In the middle of the 20th century, the United States and, indeed, the free world, faced a new, existential threat. Dwight Eisenhower rose to political prominence as commander of the allied armies fighting fascism and Nazis in Europe. Upon entering American domestic politics, he focused the country on a long-strategy to prevail in “cold war.” It was Eisenhower’s administration that linked ends and means—the stuff of strategy—with an incisive view of the Soviet threat and its internal weaknesses. The strategy Eisenhower adopted sought to build American and Western strength while exploiting Soviet weaknesses and Eastern bloc divisions. The broad outlines initiated by Truman were formalized by Eisenhower and guided American presidents through the end of the Cold War.
The end of the Cold War had as much to do with Soviet leadership as it did with American policies. But when a young Mikhail Gorbachev and a young Eduard Shevardnadze confided in one another—years before they rose to the roles of premier and foreign minister, respectively—that the Soviet system was failing and much in-need of reform, the long-twilight struggle organized by Eisenhower raced to a conclusion. Where Republican President Ronald Reagan provided the inspirational leadership of a nation committed to freedom around the world, President George H. W. Bush, another Republican, managed the end of the Cold War, the collapse of the Warsaw Pact, and the demise of the Soviet Union with masterful diplomacy.

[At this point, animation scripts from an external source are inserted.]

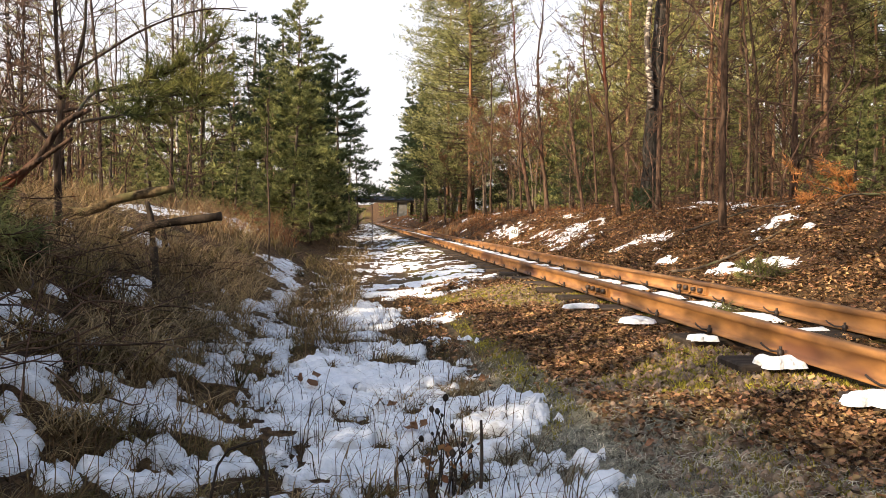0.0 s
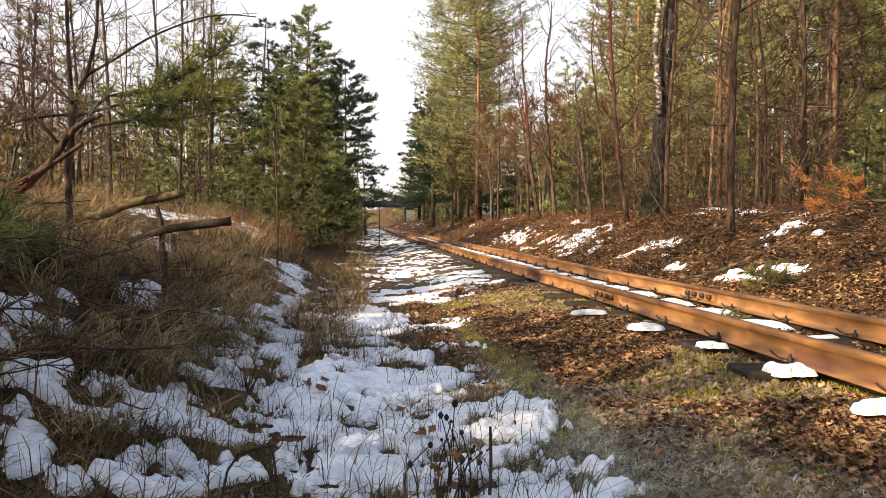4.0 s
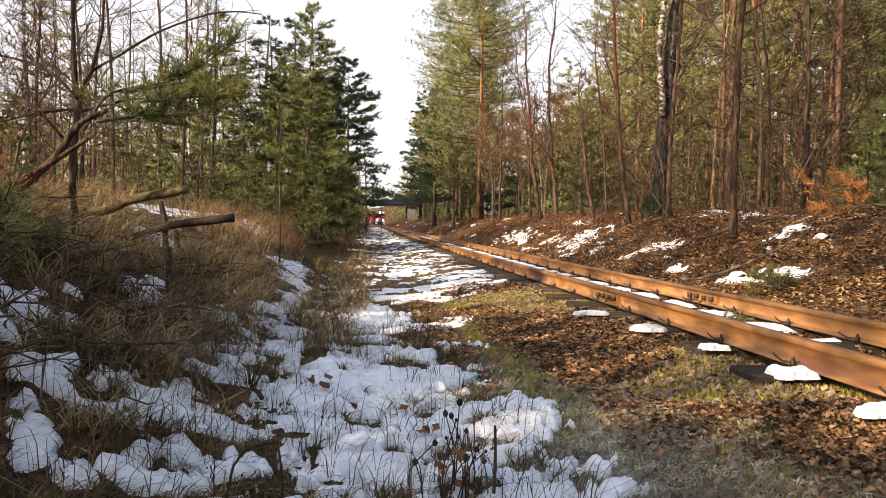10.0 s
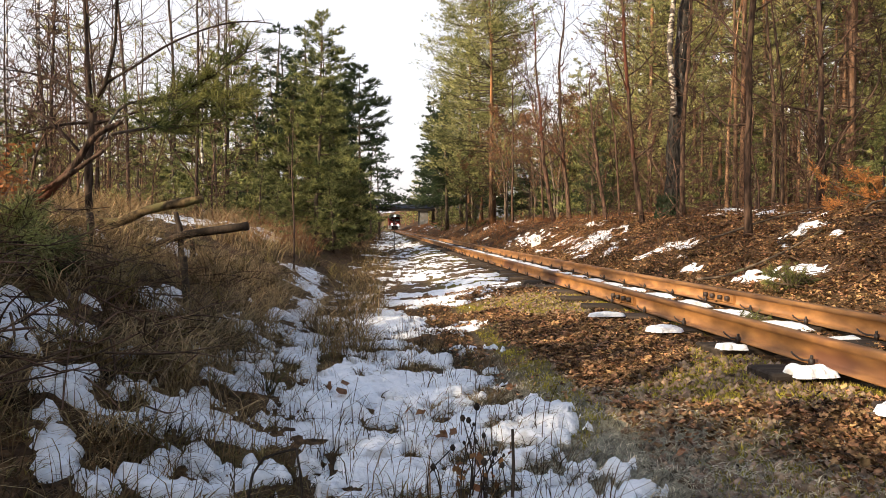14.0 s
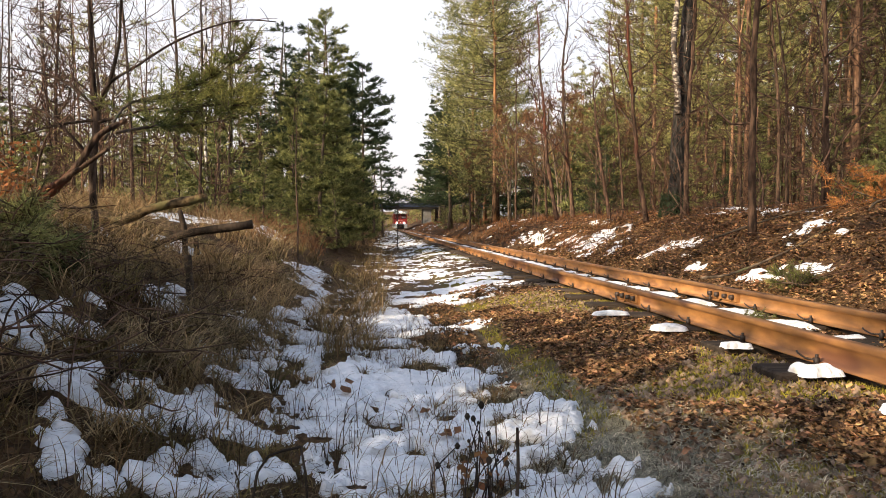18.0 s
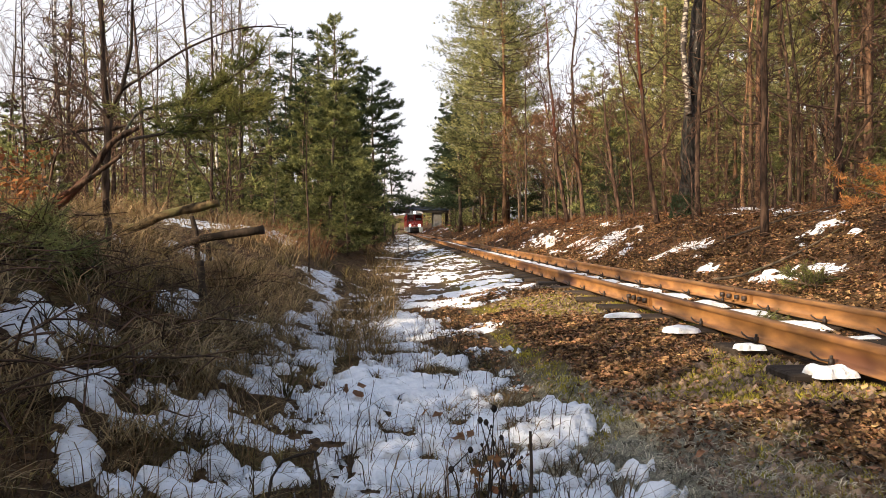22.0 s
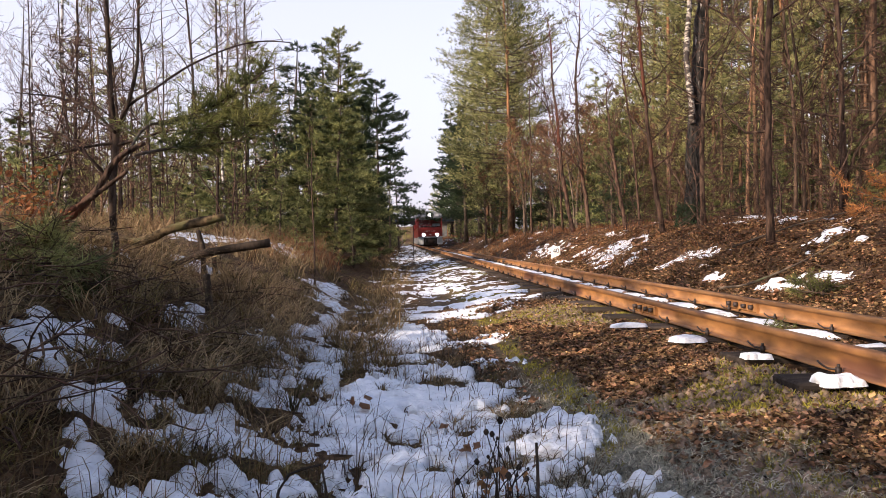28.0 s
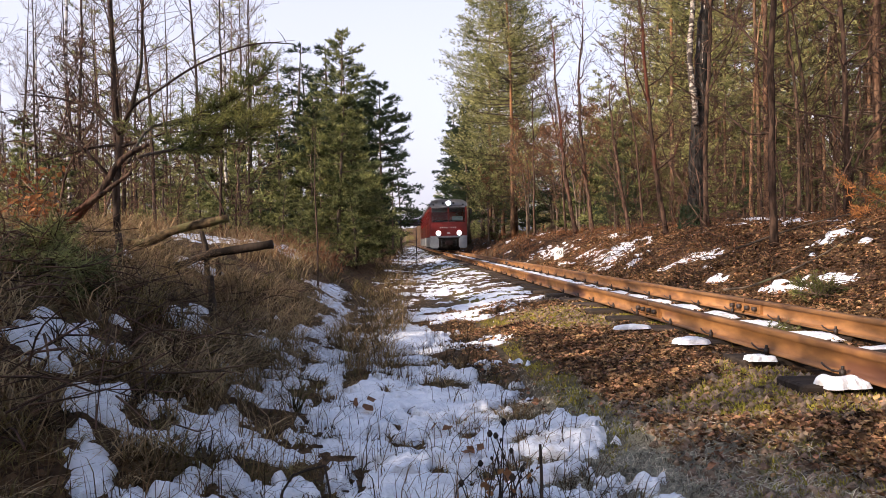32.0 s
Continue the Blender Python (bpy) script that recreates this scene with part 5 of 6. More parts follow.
    part("coupling", soft_box("coupling", (-0.16, -0.28, 0.26), (0.16, -0.04, 0.46), 0.04), M_SEAT, v, "dull dark coupling head")
    for x in (-0.3, 0.3):
        h = Acc()
        tube(h, [(x, -0.07, 0.5), (x, -0.12, 0.36), (x, -0.07, 0.22)], 0.02, 6)
        part("hose", h, M_BLACK, v)
    for k in range(8):
        x = -0.34 + k * 0.09
        if k != 4:
            part("number_bar", soft_box("number_bar", (x - 0.022, -0.078, 0.975), (x + 0.022, -0.071, 1.03), 0.002), M_WHITE, v, "plain white lettering bar")
    part("badge", soft_box("badge", (-0.06, -0.08, 0.74), (0.06, -0.071, 0.80), 0.004), M_WHITE, v)
    arm = Acc()
    tube(arm, [(0.78, 0.0, 1.75), (0.9, -0.03, 1.80), (0.94, -0.03, 1.78)], 0.012, 6)
    mir = part("mirror", soft_box("mirror", (0.90, -0.05, 1.55), (1.0, -0.01, 1.80), 0.02), M_BLACK, v)
    part("mirror_arm", arm, M_BLACK, mir)
    return v


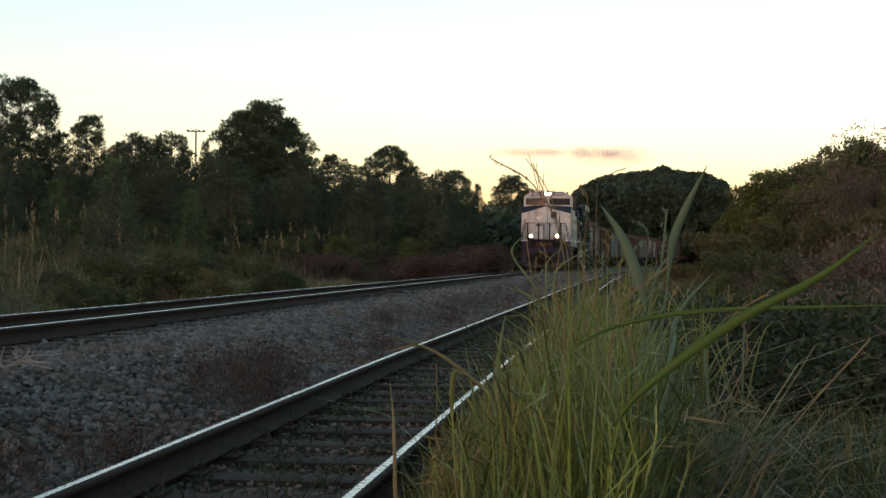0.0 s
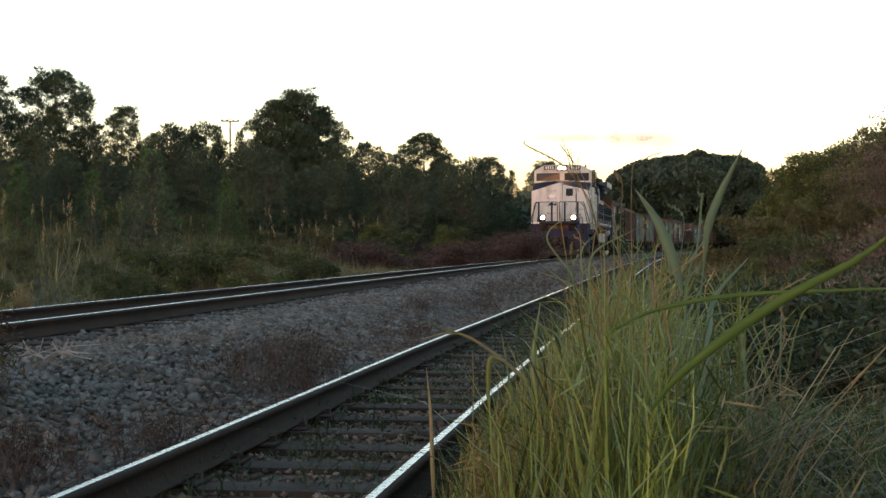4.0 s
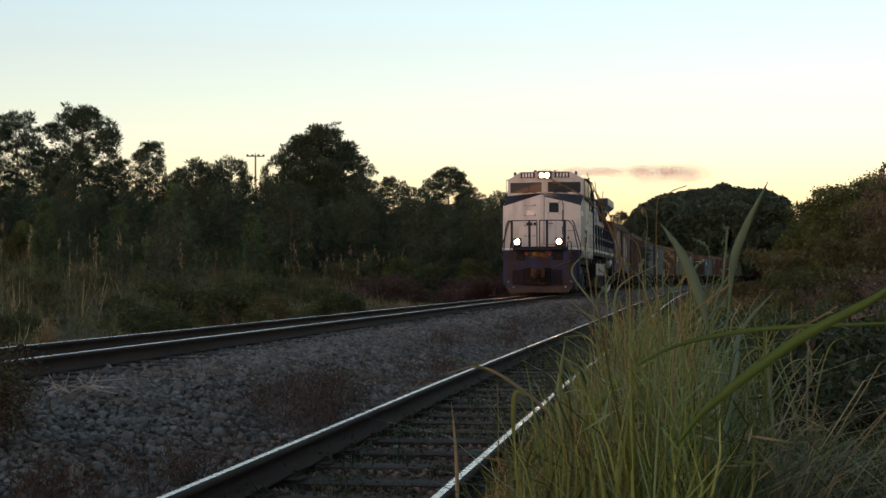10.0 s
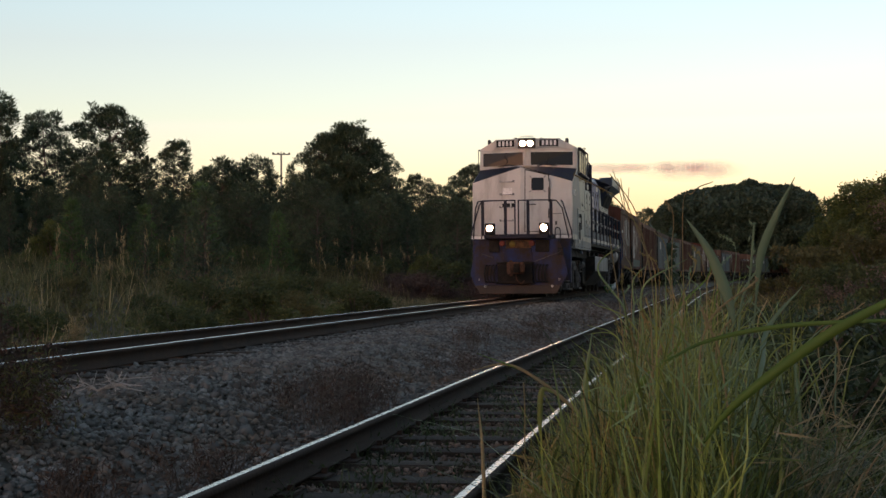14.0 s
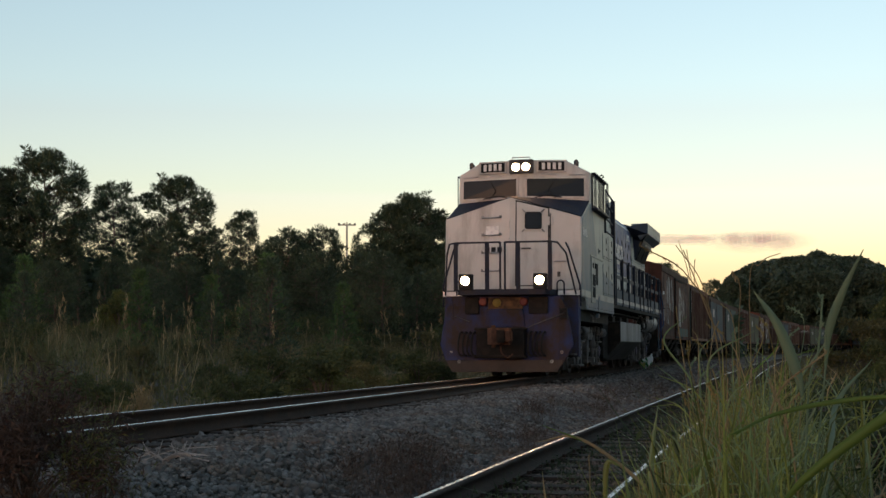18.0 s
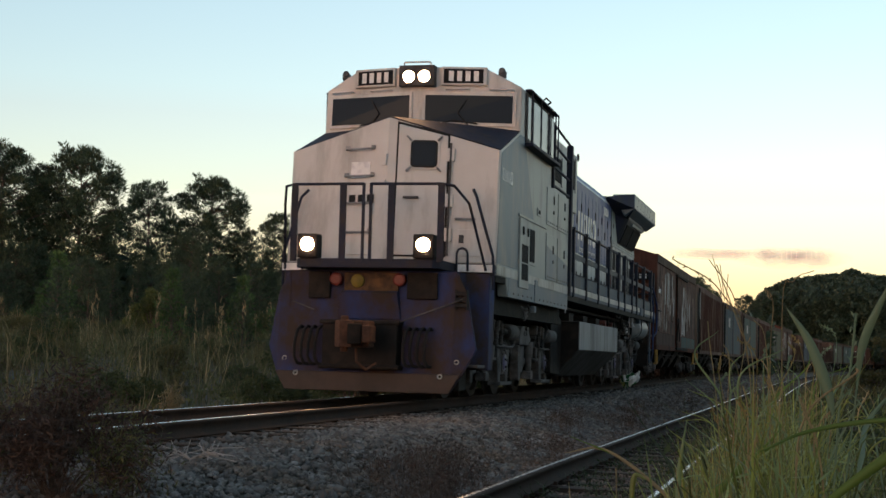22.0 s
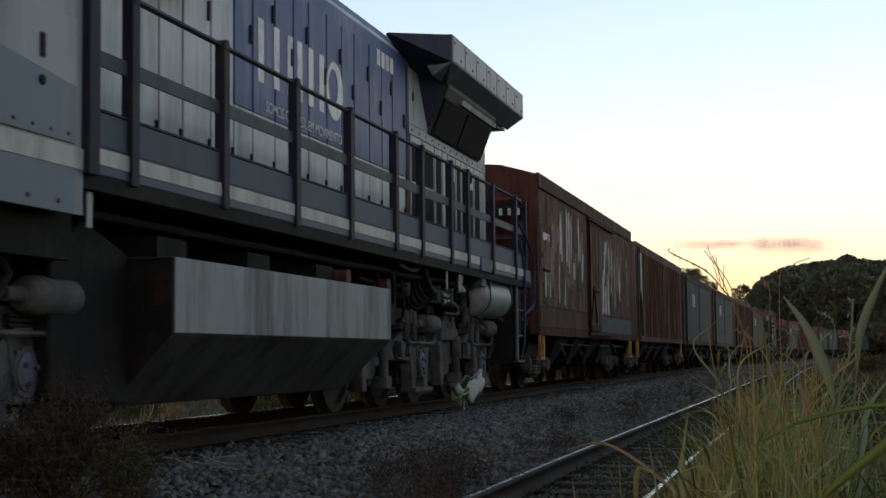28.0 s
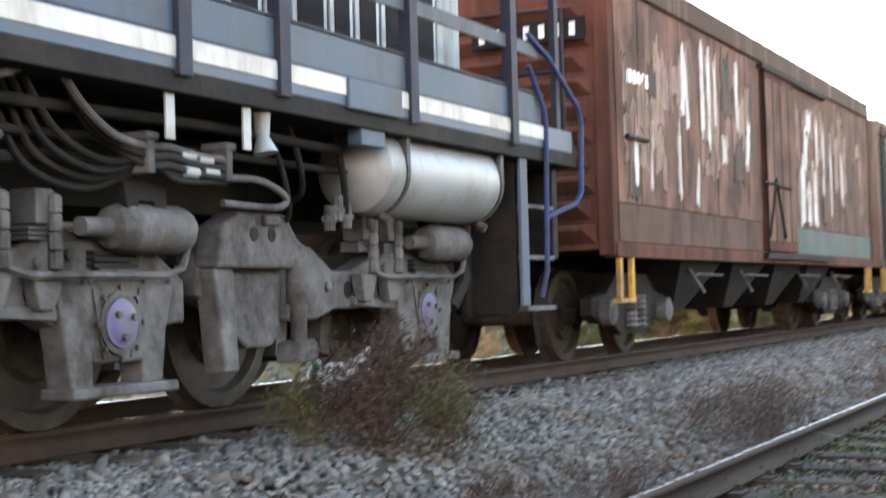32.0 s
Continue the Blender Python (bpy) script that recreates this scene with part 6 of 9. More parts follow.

No life examined is ever flawless. The GOP’s response to the Great Depression left far too many Americans hungry, without shelter, and without work. While Democrats and Republicans supported the 2003 march to war in Iraq, the administration of President George W. Bush will own forever the decision to invade that country.
But it’s the transformation of the Republican Party between 2016 and 2020 from the Grand Ol’ Party to the party of Trump that lies so fundamentally outside the boundaries of American political norms. In its final years, the party dismissed the high-minded ideals of Lincoln, Eisenhower, Reagan and both Bushes. Instead, by the time of its death, the GOP looked like a party committed to holding on to power at all costs. It embraced well-documented voter suppression efforts. Its standard bearer repeatedly sought foreign intervention to support his election and re-election. Cynicism replaced ideals and truth was drowned in a torrent of lies on everything from the president’s extra-marital affairs to proper treatments for a pandemic virus. Cronyism replaced competence and the meritocracy of public service was replaced by those who seek the favor of the president, who stroke his ego, and who deliver the news he wants to hear.
The final, fatal blow for the party came this week when it announced it would not issue a party platform for the 2020 election. Devoid of principles other than fealty to the president, the party issued a press release that said, feebly, that had it issued a platform, it “would have undoubtedly unanimously agreed to reassert the Party’s strong support for President Donald Trump and his administration.”
Political parties emerged to give coherence to the ideas that candidates could mobilize around. They served—in the era before instant communication—to provide an infrastructure for the dissemination of those ideas. While modern technology makes it easier to communicate, the ideas we communicate still matter. In failing to articulate a platform other than adulation for the leader, the Republican party has revealed itself to be nothing more than an authoritarian party.
Authoritarianism is inconsistent with republican government, with democracy, with the long history of American governance and our role in the world—and that’s why the Republican Party, as a governing party in these United States of America, is dead. The only remaining question is whether its illness spread deeply into the free-institutions of our nation and whether Lincoln’s government of, by and for the people shall perish, too, from this Earth.